Six Good Ways to Shake up Your Business in 2016
Does your small business seem to be on a treadmill? If so, maybe it’s time for a makeover to shake things up in 2016 and get your revenue growing.
Try this: Put everything up for grabs, including the systems and technology you are using, your sales and marketing plans, product development, budget, sales and expense expectations, mission statement, website and whatever else you can think of that might have an impact.
Make 2016 about regrouping and renewing your business for an improved economy where customers are more demanding and better informed than ever, and they are plugged into the Internet and mobile devices in greater numbers than ever before.
Here are six suggestions for changes that can help give your business a revenue and profit makeover:
1. Track and reward your best customers. Repeat customers are gold for almost any small business. So you need to treat them that way. The first step is to make sure you know who they are. Too many small businesses fail to analyze customer spending and get a clear picture of who is most valuable – and least valuable – from a revenue and profit perspective.
Look at which customers are giving you the most profit, and coddle them, woo them, don’t lose them! Offer them frequent buyer rewards. Send them a small gift at their one- two- or five-year anniversary. Give them a random call every few months to “check in,” thank them, and ask what else they might need. Look for opportunities to introduce other products or services of yours that might be a good fit.
2. Downplay or cut loose unprofitable customers. This is the flip side of #1 above. Sometimes, the highest-maintenance, most time-consuming customers you have are the ones who pay you the least. Analyze the profit margin (or lack thereof) that each customer or customer segment produces. Stop pursuing customers or segments that are not helping you be profitable.

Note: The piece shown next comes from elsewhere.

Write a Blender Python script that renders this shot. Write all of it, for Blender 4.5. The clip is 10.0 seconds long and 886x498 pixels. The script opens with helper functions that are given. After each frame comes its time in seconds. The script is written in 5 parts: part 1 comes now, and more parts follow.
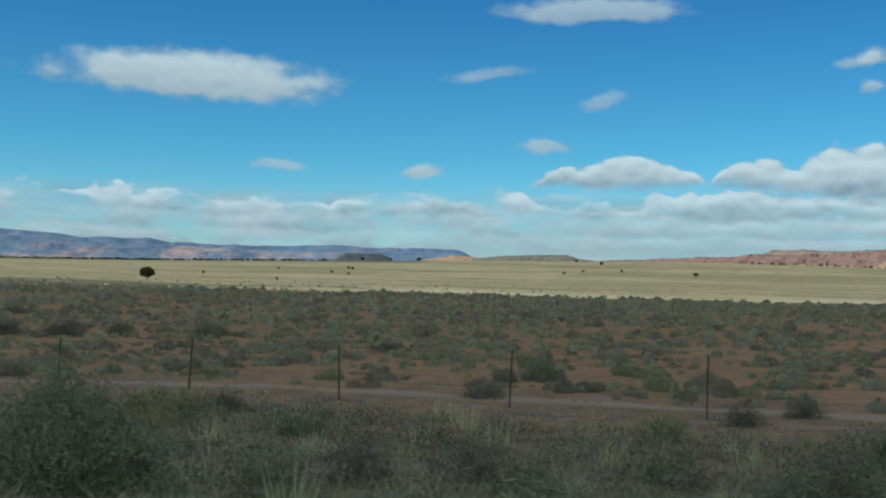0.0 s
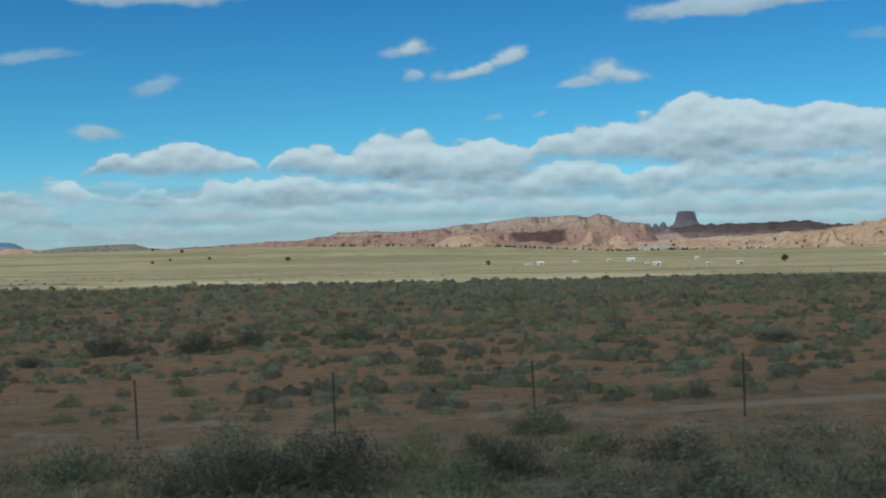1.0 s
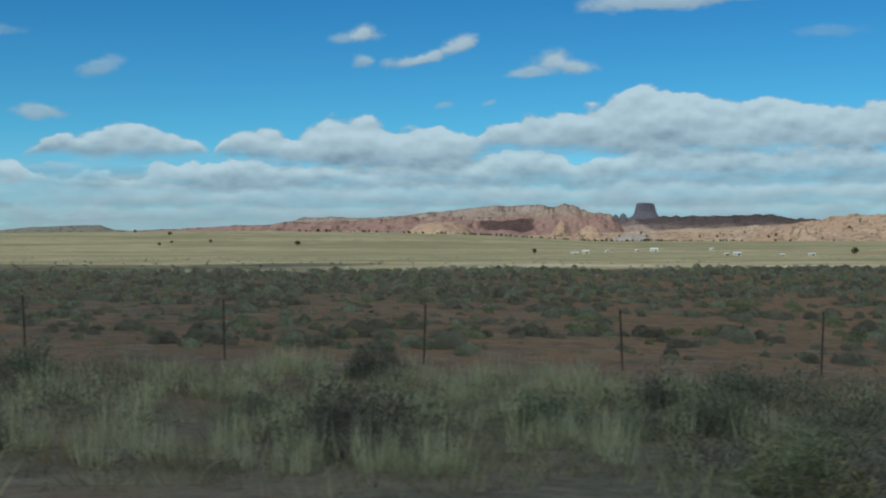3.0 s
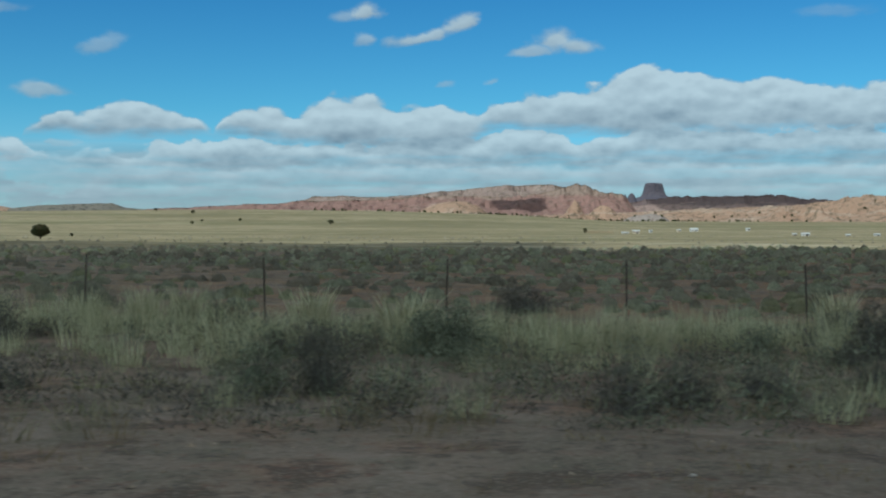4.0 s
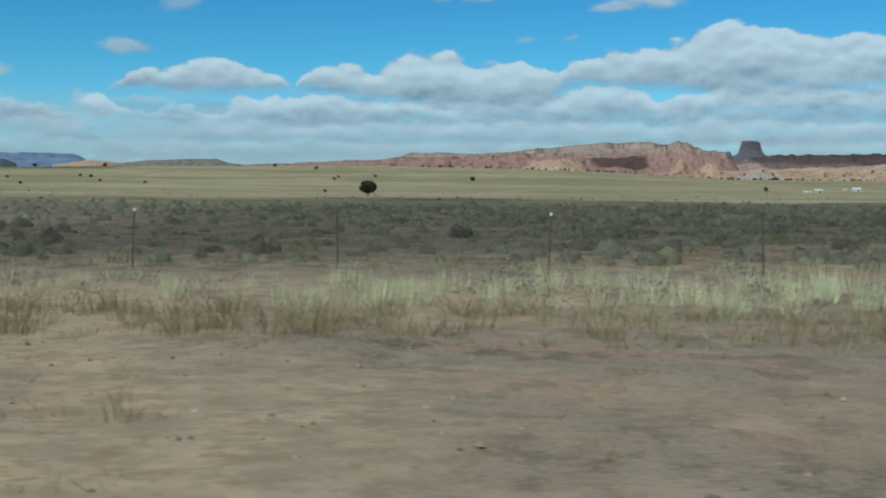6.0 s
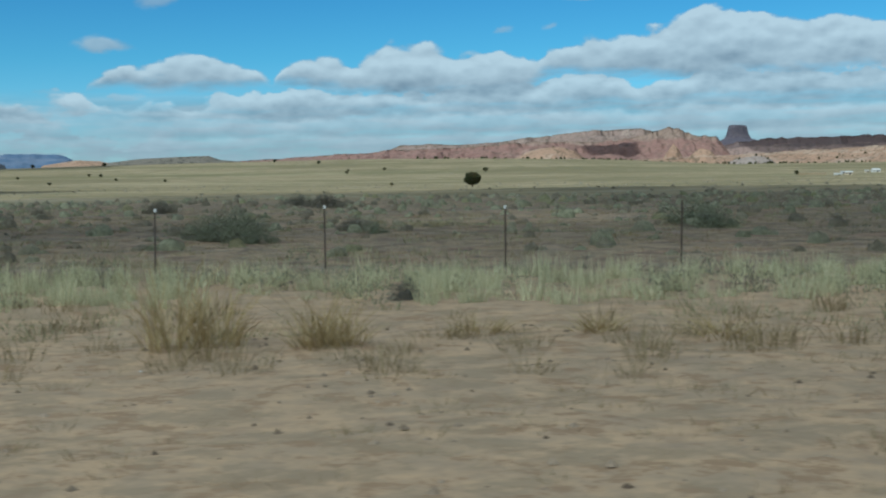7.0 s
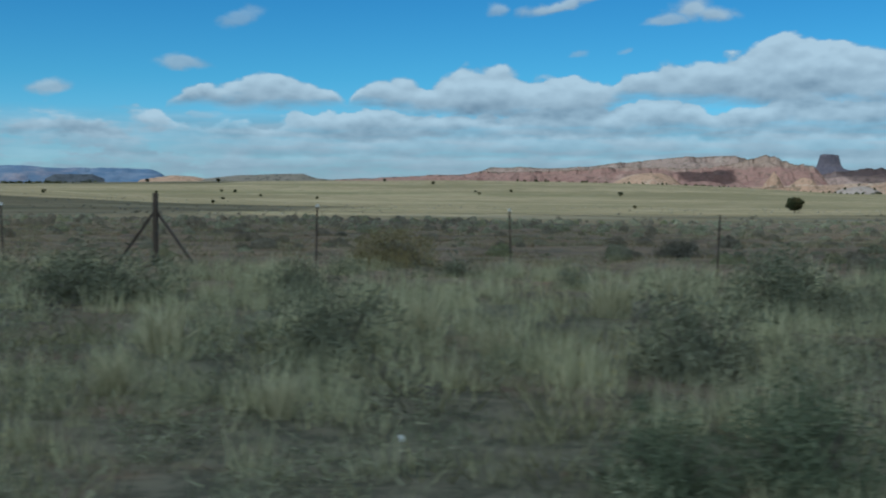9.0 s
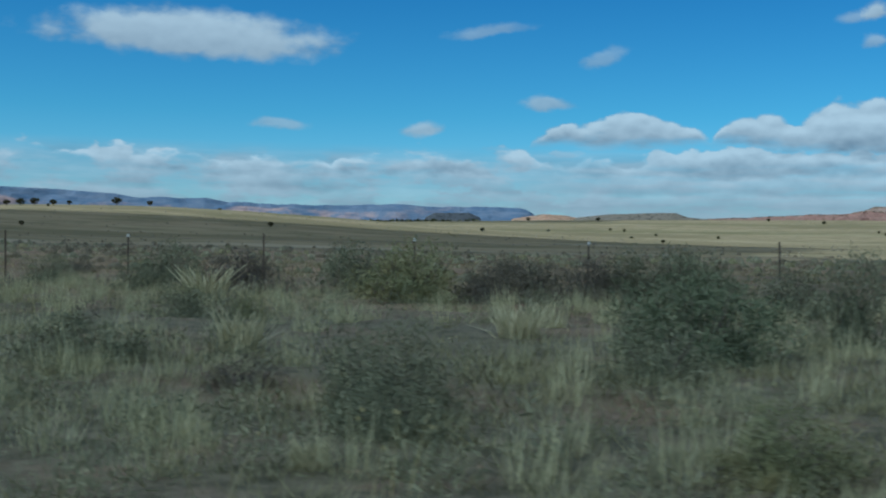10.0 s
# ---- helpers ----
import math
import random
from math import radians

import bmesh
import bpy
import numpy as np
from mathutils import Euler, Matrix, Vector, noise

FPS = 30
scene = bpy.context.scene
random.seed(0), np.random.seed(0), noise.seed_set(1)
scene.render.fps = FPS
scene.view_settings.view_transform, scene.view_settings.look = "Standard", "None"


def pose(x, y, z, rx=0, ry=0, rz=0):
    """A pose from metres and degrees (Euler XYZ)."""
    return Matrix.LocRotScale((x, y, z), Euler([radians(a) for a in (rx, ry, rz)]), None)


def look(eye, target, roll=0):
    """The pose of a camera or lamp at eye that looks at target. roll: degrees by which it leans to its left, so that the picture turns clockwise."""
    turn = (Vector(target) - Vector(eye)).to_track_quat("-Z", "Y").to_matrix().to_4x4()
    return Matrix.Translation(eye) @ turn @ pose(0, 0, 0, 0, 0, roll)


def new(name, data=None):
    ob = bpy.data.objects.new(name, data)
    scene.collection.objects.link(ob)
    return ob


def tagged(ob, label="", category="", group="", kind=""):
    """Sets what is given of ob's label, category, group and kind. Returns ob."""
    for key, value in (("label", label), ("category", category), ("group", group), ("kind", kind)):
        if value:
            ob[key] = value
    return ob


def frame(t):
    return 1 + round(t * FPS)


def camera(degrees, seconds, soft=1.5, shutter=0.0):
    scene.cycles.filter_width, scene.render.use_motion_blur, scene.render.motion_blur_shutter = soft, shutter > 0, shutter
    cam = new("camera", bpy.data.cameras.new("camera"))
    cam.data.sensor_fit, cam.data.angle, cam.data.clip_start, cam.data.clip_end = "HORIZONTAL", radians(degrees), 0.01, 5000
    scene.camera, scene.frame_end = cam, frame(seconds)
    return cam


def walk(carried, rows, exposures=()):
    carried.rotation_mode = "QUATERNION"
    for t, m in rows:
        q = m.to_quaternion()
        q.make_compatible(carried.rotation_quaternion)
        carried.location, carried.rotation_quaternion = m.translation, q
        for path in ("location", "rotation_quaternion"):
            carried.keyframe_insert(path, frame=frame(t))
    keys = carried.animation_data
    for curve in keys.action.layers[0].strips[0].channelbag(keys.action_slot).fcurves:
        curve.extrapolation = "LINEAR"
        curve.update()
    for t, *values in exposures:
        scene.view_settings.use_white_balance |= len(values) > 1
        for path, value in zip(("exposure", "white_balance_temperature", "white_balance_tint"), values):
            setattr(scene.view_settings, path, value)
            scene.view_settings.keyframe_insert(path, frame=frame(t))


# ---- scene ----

Then take the time and resources spent on unprofitable customers and re-allocate it toward segments that are providing you a better return on your investment of time or money.
3. Spark new selling relationships. Consider overhauling your sales behavior. One way to do that is to transform the mindset of one-time sales into an ongoing “sales relationship” effort. Take time to learn more about customers – their likes, dislikes, needs and wants – and plug this information into a CRM system of some kind (such as Salesforce). Follow up with regular value-based communications offering helpful tips and information.
4. Extend your staff through outsourcing. Whatever type of skill or service you need, think hard before hiring a new employee or keeping an old employee. Look at each department or each person when you are trying to manage costs. Can you eliminate positions (perhaps through attrition), combine jobs, delete processes, and outsource tasks? Outsource exactly what you need for the right amount of time and the right amount of money.
5. Step up your social networking. From blogs to Twitter to LinkedIn to Facebook, invest big-time in building the online and social media presence you need to compete in the new digital world. Businesses that don’t leverage social networking will be left behind. Jump-start new relationships in 2016 with a burst of social media activity. Update all your social sites and accounts. Keep your online relationships fresh and dynamic with news, blogs, newsletters, tips, and surveys. Find an online forum in your industry and become an active contributor.
6. Work from where ever. With cloud technology, you are no longer bound to a desk. Log onto some new interactive cloud-based systems that can help you do your business anywhere. Make sure to you have Internet connections on all of your devices. Everything you once needed to do in your own office can now be done remotely. Best of all, when your employees are sharing files in the cloud, it makes for a much more cohesive, connected team. Check out apps such as Expensify, Evernote, Dropbox and Addappt.